The bill also includes a 5% tax on remittances sent by migrants to Guatemala, El Salvador, the Philippines, and Haiti, a sum that amounts to millions of dollars weekly.
In addition, it ends Temporary protected status for migrant Afghans in the U.S. who served as allies to U.S. forces during the war in Afghanistan, potentially allowing their deportation back to a country where they will be considered traitors by the current government.
It also retroactively funds Texas's "Operation Lone Star," which jailed tens of thousands of asylum seekers, sent troops to push families back into the river, and bused migrants to Democrat-governed cities at over $1,900 per seat.
The victory for Trump’s spending package, which he has often referred to as his “big beautiful bill”, comes on the heels of a less clear victory in the Supreme Court, which overturned a temporary injunction against the Temporary Protected Status of Venezuelans.
In the largest single-order criminalization of migrants in U.S. history, the court cleared the way for the U.S. government to deport over 350,000 Venezuelans. The program was set to sunset in March 2026, but Trump has grown impatient to get deportation numbers up.
The Biden administration carried out more deportations and “returns” that Trump did in his first term, and despite current low numbers of border crossings into the U.S., Trump seems bent on one-upping his predecessor.

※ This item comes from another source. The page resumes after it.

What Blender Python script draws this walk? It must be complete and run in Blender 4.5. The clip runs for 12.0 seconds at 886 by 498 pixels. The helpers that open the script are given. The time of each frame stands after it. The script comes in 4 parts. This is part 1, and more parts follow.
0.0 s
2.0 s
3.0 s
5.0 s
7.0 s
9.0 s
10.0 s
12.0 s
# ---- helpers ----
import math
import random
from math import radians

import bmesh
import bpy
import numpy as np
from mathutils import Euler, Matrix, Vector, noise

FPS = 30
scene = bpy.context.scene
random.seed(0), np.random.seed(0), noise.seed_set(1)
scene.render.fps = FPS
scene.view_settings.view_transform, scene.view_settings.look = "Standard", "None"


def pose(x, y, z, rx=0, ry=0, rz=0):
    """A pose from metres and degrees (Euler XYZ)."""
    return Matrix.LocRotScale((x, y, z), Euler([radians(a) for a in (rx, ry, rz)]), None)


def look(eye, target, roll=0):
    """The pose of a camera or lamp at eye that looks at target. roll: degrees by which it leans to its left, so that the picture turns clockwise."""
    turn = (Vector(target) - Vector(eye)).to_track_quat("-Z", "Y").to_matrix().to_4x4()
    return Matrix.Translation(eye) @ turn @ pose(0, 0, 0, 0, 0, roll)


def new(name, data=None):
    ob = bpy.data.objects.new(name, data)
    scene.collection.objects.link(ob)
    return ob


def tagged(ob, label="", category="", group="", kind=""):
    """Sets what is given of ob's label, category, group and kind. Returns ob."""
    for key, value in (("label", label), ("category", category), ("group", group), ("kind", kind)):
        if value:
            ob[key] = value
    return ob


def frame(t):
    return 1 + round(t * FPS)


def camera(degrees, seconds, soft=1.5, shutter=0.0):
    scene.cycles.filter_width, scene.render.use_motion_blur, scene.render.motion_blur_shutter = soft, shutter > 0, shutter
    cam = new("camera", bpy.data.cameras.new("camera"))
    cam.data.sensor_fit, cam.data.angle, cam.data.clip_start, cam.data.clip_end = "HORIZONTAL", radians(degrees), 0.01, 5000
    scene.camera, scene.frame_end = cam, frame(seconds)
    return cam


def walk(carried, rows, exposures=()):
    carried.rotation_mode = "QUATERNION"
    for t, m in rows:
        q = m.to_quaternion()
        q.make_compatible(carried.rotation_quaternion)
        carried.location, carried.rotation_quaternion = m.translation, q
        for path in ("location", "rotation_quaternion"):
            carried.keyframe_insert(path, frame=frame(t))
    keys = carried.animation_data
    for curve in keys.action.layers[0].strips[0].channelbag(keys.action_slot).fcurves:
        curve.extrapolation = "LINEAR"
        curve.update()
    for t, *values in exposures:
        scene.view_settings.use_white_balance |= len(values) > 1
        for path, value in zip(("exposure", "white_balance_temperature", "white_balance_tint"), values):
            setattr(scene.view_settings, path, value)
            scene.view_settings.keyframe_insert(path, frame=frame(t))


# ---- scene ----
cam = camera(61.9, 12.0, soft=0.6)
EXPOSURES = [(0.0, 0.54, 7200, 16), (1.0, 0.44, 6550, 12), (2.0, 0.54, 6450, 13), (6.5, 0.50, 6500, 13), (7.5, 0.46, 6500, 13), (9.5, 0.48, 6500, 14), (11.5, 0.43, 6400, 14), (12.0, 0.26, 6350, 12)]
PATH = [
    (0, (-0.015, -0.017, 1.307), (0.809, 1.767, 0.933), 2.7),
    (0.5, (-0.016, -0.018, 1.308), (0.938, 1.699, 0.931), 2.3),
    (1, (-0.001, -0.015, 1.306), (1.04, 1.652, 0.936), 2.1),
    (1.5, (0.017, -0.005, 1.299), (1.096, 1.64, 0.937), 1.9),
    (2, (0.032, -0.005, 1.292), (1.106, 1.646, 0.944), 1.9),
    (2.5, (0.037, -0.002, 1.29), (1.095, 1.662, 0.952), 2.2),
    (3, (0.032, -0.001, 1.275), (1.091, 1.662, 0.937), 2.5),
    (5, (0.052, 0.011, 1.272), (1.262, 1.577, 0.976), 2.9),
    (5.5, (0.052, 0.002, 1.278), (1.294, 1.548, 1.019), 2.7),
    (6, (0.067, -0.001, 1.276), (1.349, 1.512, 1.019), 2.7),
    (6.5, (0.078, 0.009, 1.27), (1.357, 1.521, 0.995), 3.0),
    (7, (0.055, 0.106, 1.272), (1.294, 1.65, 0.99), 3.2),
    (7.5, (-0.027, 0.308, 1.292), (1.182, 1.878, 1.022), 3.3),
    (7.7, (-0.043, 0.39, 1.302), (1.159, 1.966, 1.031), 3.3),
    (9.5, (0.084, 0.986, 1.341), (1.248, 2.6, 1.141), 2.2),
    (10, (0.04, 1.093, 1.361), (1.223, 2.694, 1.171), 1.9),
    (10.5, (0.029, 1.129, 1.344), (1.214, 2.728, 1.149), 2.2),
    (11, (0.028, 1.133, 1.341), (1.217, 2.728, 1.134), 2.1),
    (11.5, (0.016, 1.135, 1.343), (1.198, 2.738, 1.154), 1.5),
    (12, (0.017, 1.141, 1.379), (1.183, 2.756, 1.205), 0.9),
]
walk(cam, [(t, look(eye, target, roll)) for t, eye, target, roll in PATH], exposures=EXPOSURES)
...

Migration apprehensions during the first few months of Trump’s administration plummeted to the lowest levels since the first few months of his first term. During his first term, that drop was temporary, and this time seems to be following a similar trend. Border Patrol apprehensions seem to have bottomed out in March, and are again slowly on the rise.
This time, however, the largest surveillance state on the planet just got a massive funding boost, and the powers of the presidency are stronger than ever.